While arguments can (and will certainly) be made that Horcoff is extremely overpaid for his current role on the team, it has become increasingly clear since his return from the injured reserve list that his contributions to the Oilers go beyond scoring goals or providing offense.
From line depth to faceoff prowess, Horcoff adds a certain depth of versatility that the Oilers desperately need more of in order to make the next step in the Western Conference.
Every team needs a reliable guy to take draws, Horcoff is that man for the Oilers.
Throughout his career with the Edmonton Oilers, Shawn Horcoff has always excelled at being an extremely reliable center who is capable of winning timely faceoffs.
Considering that the Oilers' current No.1 center, Ryan Nugent-Hopkins, has struggled at winning draws so far in his short career, Horcoff's value to the Oilers is that much more significant.
Horcoff can be trusted to win draws in his own zone or in the attacking end, and he plays significant time on both special teams units because of this fact.
He may not have the offensive punch that his large contract would warrant, but his position and penchant for timely faceoff wins have kept Horcoff on the roster.
Players such as Nail Yakupov benefit the most from Shawn Horcoff being in the lineup.
At this point in the 2013 season, Sam Gagner can no longer be considered secondary scoring, as his performance this year has often been the main catalyst for the Oilers' attack.
Without Shawn Horcoff in the lineup this season, the Oilers were forced to tinker with line combinations and had to rely on unproven AHL call-ups as stopgaps at center.
Because of Horcoff's absence, players like Nail Yakupov suffered, relegated to playing with bottom-sixers rather than highly skilled forwards.
While Horcoff was out, Yakupov languished on the third line alongside Eric Belanger and his production and subsequent development took a step back in the process.
With Shawn Horcoff in the lineup the Oilers have a more well-rounded attack.
The Oilers have an abundance of top-end, small-stature forwards, but lack players who have a bit of size and edge to their game.

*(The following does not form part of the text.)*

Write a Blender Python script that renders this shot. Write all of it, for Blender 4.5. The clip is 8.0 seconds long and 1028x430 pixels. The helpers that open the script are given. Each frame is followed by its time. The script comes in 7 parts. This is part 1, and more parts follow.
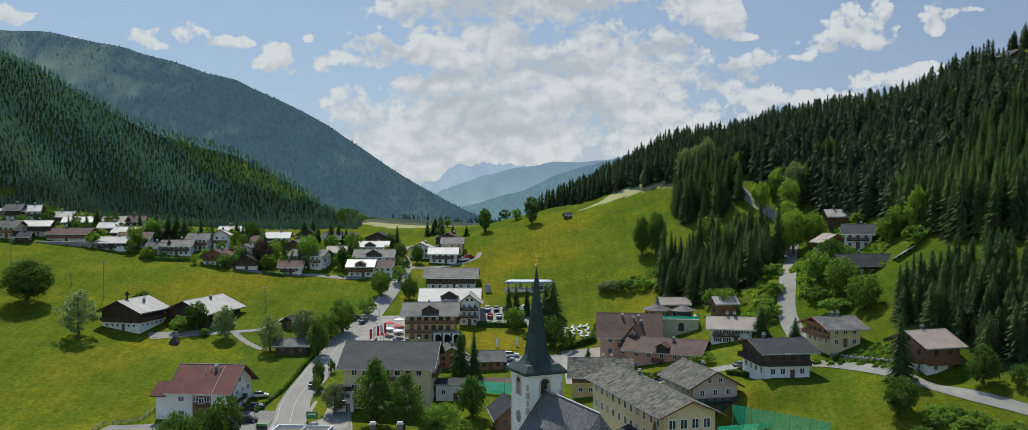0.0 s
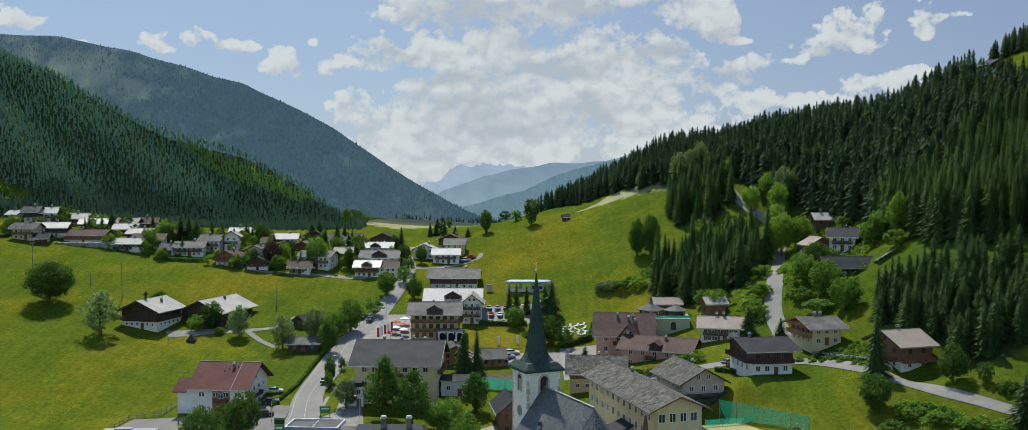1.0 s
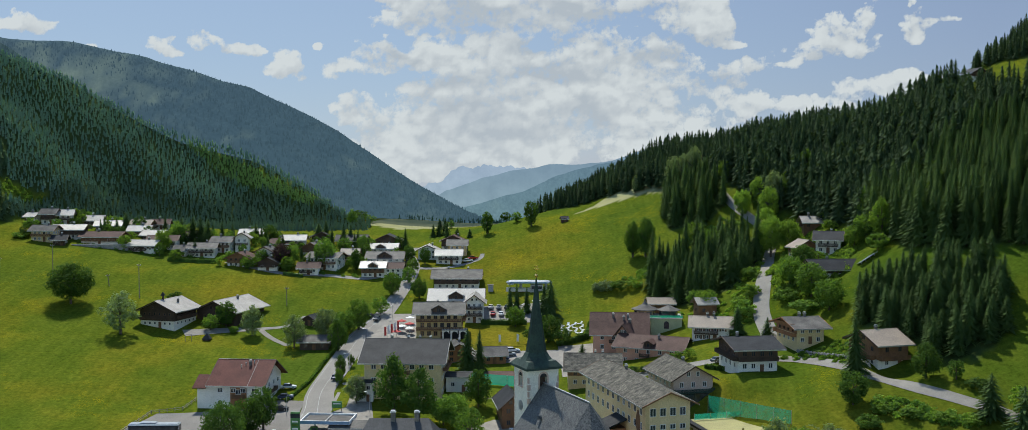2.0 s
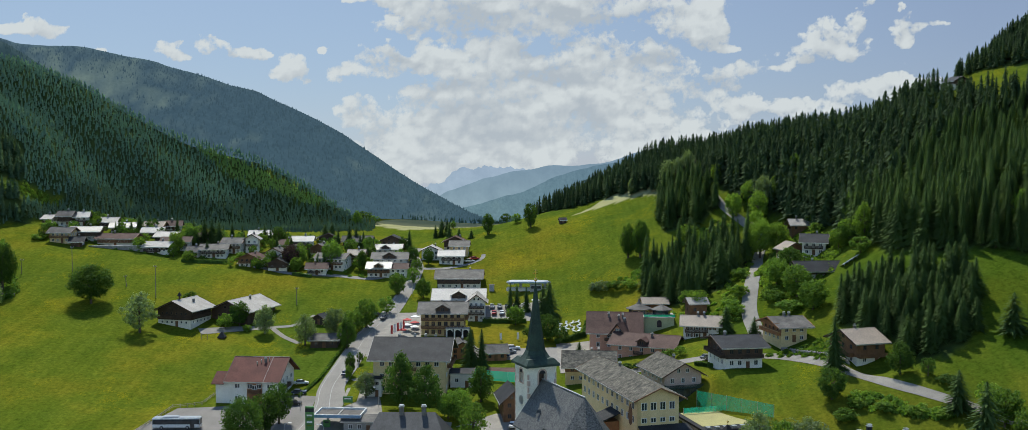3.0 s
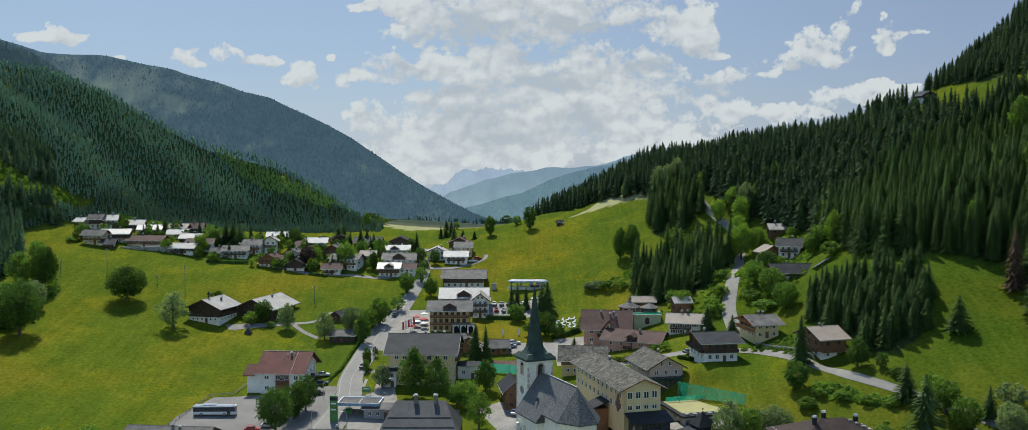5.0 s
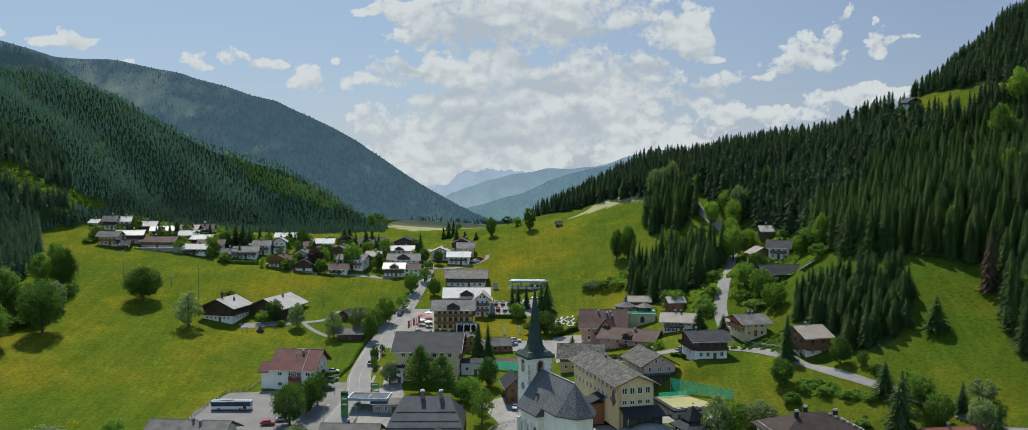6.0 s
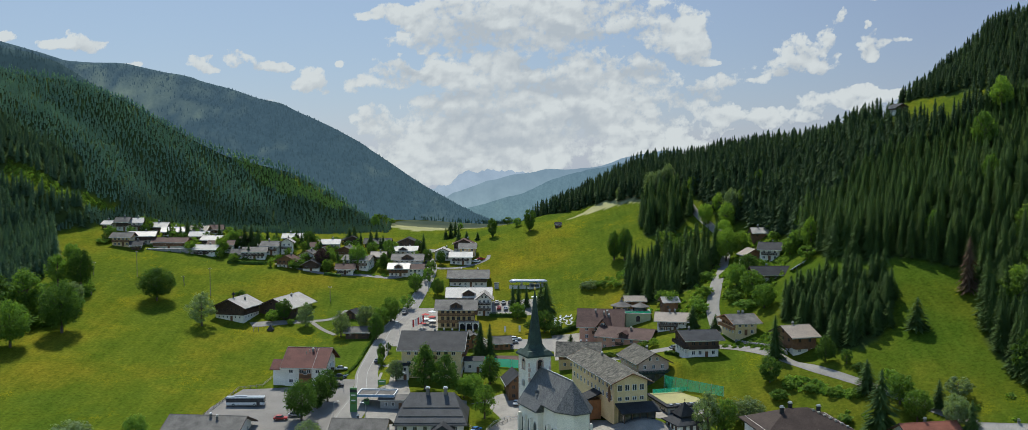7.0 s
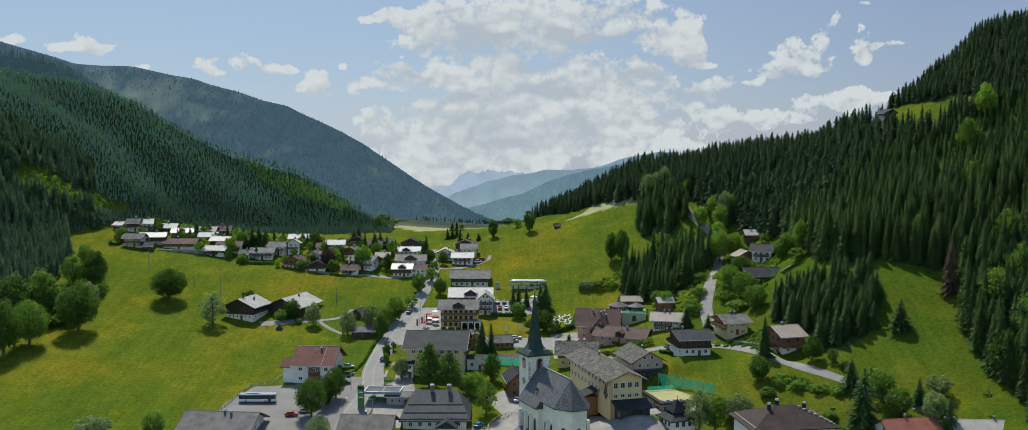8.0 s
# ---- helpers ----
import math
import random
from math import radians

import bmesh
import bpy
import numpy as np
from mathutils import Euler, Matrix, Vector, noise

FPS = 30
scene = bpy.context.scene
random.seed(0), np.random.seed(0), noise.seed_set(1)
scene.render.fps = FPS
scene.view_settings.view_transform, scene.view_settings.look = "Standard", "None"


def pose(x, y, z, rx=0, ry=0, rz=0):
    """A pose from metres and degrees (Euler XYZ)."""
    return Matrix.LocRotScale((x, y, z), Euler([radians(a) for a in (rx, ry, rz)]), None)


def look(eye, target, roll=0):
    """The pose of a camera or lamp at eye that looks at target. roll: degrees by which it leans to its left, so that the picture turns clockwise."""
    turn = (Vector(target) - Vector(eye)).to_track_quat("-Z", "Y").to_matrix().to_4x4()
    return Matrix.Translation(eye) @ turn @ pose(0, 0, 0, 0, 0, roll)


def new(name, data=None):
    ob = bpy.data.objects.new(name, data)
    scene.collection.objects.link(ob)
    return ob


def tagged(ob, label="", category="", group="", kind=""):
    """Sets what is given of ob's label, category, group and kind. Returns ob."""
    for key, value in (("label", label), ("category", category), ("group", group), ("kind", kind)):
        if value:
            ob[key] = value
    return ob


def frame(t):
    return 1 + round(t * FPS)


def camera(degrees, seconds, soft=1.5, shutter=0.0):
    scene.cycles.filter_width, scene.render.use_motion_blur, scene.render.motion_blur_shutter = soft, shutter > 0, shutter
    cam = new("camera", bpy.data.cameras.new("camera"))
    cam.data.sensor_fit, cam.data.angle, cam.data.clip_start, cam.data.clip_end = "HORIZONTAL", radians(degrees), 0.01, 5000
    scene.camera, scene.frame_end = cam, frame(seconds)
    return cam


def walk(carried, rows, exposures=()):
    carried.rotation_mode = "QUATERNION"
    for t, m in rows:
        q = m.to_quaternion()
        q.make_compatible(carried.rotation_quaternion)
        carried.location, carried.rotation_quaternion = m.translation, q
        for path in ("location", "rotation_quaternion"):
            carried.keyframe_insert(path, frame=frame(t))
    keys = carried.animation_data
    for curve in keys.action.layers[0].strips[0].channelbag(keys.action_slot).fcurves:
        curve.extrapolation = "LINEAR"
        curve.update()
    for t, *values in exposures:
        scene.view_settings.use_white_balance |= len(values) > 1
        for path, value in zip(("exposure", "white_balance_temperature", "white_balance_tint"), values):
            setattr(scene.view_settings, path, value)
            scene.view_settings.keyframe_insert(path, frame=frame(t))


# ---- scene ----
cam = camera(53.9, 8.0, soft=0.7)
METRES, EYE, TILT, LEAN, TURN = 130.0, 76.0, -2.0, 0.0, 0.0
ROWS = [
    (0.0, 0.0, 0.0, 0.0, -0.0, 0.0, 0.0),
    (0.5, -0.0023, -0.0564, 0.011, -0.03, -0.14, -0.01),
    (1.0, -0.004, -0.1179, 0.0228, -0.06, -0.29, -0.01),
    (1.5, -0.006, -0.1756, 0.0336, -0.08, -0.41, -0.01),
    (3.0, -0.0115, -0.3644, 0.0699, -0.16, -0.81, 0.02),
    (3.5, -0.013, -0.4253, 0.0809, -0.17, -0.93, 0.03),
    (4.0, -0.0145, -0.492, 0.0937, -0.18, -1.08, 0.03),
    (4.5, -0.0159, -0.5541, 0.1057, -0.2, -1.2, 0.02),
    (6.0, -0.0227, -0.7467, 0.144, -0.25, -1.56, 0.01),
    (6.5, -0.0243, -0.8054, 0.1579, -0.26, -1.7, 0.02),
    (7.0, -0.0269, -0.8664, 0.1734, -0.28, -1.85, 0.01),
    (7.5, -0.0292, -0.9213, 0.1873, -0.29, -1.98, -0.01),
    (8.0, -0.0314, -0.9784, 0.2025, -0.32, -2.12, -0.02),
]
walk(cam, [(t, pose(0, 0, EYE, TILT, LEAN, TURN) @ pose(METRES * x, METRES * y, METRES * z, 90 + pitch, roll, yaw)) for t, x, y, z, yaw, pitch, roll in ROWS])
scene.view_settings.exposure = 0.32
scene.view_settings.use_white_balance = True
scene.view_settings.white_balance_temperature, scene.view_settings.white_balance_tint = 6350, 6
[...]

Horcoff isn't the biggest player, but the veteran Oiler has a different skill set that seems to mesh well with players like Taylor Hall and Jordan Eberle.
Horcoff has established chemistry with both Ales Hemsky and Ryan Smyth, but he can also line up with the younger superstars in the Oilers lineup and allow them to focus more on the offensive aspect of their games.
With Horcoff out of the lineup, the Oilers attack is all the same and the team suffers in large part due to the lack of versatility.
Whether or not the choice to name Shawn Horcoff—and not Ryan Smyth—captain after Jason Smith left the Oilers was the best decision is beside the fact.
Shawn Horcoff has been an admirable captain on a team that has struggled to establish its identity over the past decade or so.
Horcoff may not have flashy numbers or score 60 points a season (though fans have come to expect this thanks in large part to his extremely large contract), but it is the less glamorous things that he does that truly set him apart and are the aspects the club misses most when he is out of the lineup.
Horcoff can not only win draws, but thanks to his speed and willingness to play a physical game, he is an extremely valuable penalty killer.
On a young team such as the Oilers, a veteran voice such as Horcoff's goes a long way to establish the culture of the locker room and help to instill the work ethic needed to be a successful player at the NHL level.
With Jordan Eberle and Taylor Hall being named alternate captains this season, it is imperative that Horcoff is in the lineup and mentoring these two fledgling superstars.